In the past few days, the situation in Hong Kong has created a new and unpredictable challenge to the overall stability of China. The two relatively fast and easy ways out of the siege that Hong Kong students have laid on the local government both bode ill for Beijing.
If Beijing were to crack down violently on the students, this could prove to the world that the 1989 repression in Tiananmen was not an isolated episode, almost an accident, as the official version practically goes, but a pattern of behavior unfit for a global superpower, and thus proof that China must be sanctioned and stopped.
Yet, Beijing may have a hard time now agreeing to some of the demands from the demonstrations. It has already made concessions to previous democratic demonstrations; namely, it scrapped its former plans for indirect elections of the head of the territory, and promised that after 2017 there would be more political reforms. If now, after just a few weeks, Beijing were to make further concessions it could start a never-ending game in which students in the streets of Hong Kong actually dictated the policy agenda to Beijing on matters like political reforms, extremely delicate for the future of the whole country.
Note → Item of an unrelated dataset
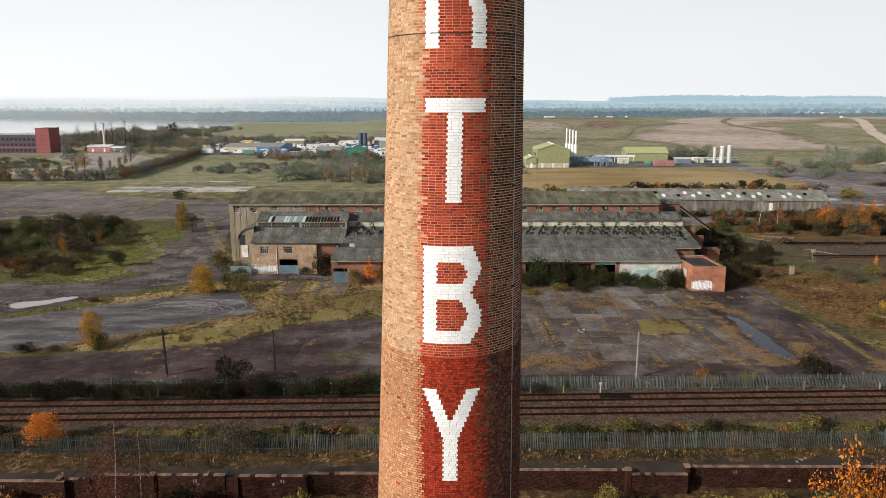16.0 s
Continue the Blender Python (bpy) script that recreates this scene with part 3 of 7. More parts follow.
# mortar core: pale new pointing in the middle stretch, painted over behind the letters, elsewhere brown on the left and
# dark on the right
for zlo, zhi, mats in ((0, 24.35, (MORTAR_BROWN, MORTAR_RED, MORTAR_DARK)), (24.35, 34.9, (MORTAR_PALE, MORTAR_TINT, MORTAR_RIGHT)), (34.9, SHAFT_TOP, (MORTAR_BROWN, MORTAR_RED, MORTAR_DARK))):
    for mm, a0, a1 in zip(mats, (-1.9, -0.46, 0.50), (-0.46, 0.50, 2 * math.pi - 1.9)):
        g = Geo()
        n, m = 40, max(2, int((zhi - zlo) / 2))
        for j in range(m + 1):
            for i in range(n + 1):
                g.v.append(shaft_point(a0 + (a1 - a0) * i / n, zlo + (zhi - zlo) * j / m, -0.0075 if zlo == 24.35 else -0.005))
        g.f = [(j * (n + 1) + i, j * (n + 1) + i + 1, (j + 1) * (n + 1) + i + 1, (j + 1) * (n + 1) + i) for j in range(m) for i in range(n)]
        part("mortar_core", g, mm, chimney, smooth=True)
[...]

Either outcome could then spark a violent internal power struggle at a time when many in the party are extremely unhappy because of the tough ongoing anti-corruption campaign. In fact, in China's devious and contorted politics, it cannot be ruled out that those opposed to the current party policies are helping and abetting the ongoing protests. In fact, problems in Hong Kong are bound to refocus the attention of party chief Xi Jinping at the next party plenum.
Protesters occupy Harcourt Road, Hong Kong on September 29, 2014, in front of Admiralty Centre and the Central Government Offices. (Image source: Wikimedia Commons) |
President Xi originally wanted to focus on the rule of law, aimed at eliminating corruption in the Communist Party and reforming the often overbearing state-owned enterprises. Now the plenum is bound also to address rule of law in Hong Kong and the future of the territory, thus giving breathing room to corrupt officials and state-owned enterprises. The Communist Party has a long history of using popular demonstrations to as part of infighting within the leadership.
Actually, only a few weeks ago the situation in Hong Kong seemed to have been brought under control (see "President Xi calls the election tune"), and Xi appeared to have scored a major success in handling the political crisis in the territory. How things got completely turned around in just a few days is not clear.
The protesters definitely reorganized and reconsidered their strategy and tactics. Students are much better protesters than are middle-aged, middle-class people. But most importantly, in a matter of days local Hong Kong authorities squandered the advantage they had achieved with the Beijing concessions. Rather than reaching out to the common people and increasing the divide between the more moderate and more radical protesters, apparently their actions caused the democratic camp to close ranks again and reorganize. Moreover, certainly local authorities did not serve Beijing well when they vetted the White Paper on Hong Kong that at the beginning of the summer kindled this wave of demonstrations.
So now what is there for Beijing to do? This is certainly the main question nagging Chinese leaders in these hours.
In any event, there are still a few elements to consider. The students are and have to be considered good, and so are their aspirations for democracy. After all, even the party now claims to aspire to democracy.
Moreover, it is clear—to various degrees—what the protesters want; it is not clear what Beijing wants for the political future of Hong Kong, and the White Paper is objectively outdated now.
There is another element surfacing in Beijing in these days. Unlike what happened 25 years ago in Tiananmen Square, people in Beijing are not sympathetic with students in Hong Kong. The current protestors are not their children -- they are different from those in Beijing. Beijingers often say that many people in Hong Kong do not like mainlanders, a feeling warmly reciprocated. Mostly, however, it is because Beijingers often say: 'You in Hong Kong already have far more democracy than us, what else do you want?' That argument does not trigger a movement of contagion for democracy but resistance and opposition to the demonstrations. Somehow, many people in Beijing do not appear too eager to move towards democracy and certainly not under the leadership of people in Hong Kong, who until recently, they say, cared only about money: squeezing profits out of poor people from the mainland.
Lastly, it is clear that if Beijing, as is likely, chooses neither to crackdown nor cave in, Hong Kong will still face a long-term crisis. Even if demonstrations are allowed to continue and then subside, they might restart at any moment before or even after the controversial 2017 elections. This may drain enormous amounts of energy from Beijing at a crucial time in Xi's rule, and also create snares and traps to ambush Xi and his plans for reforms. In turn this may increase the temptation for a quick solution in Hong Kong. Resisting the temptation will not be easy.
As in the 1989 uprising in Tiananmen Square, the center of the drama is not in the streets, among the students, but in the hidden plots secretly unfolding in the corridors of the palaces of power in Beijing. Who is using the students to undermine the enemy and buttress his position? The real target might well be President Xi, while the effect on foreign relations of a crackdown against the Hong Kong students might trigger a new cold war.
These contradictory elements simplify politics in China, as fear of the spread of Hong Kong's protests is for the time contained. However it also complicates matters with Hong Kong: it may break the unity of Chinese people. But these are complicated times.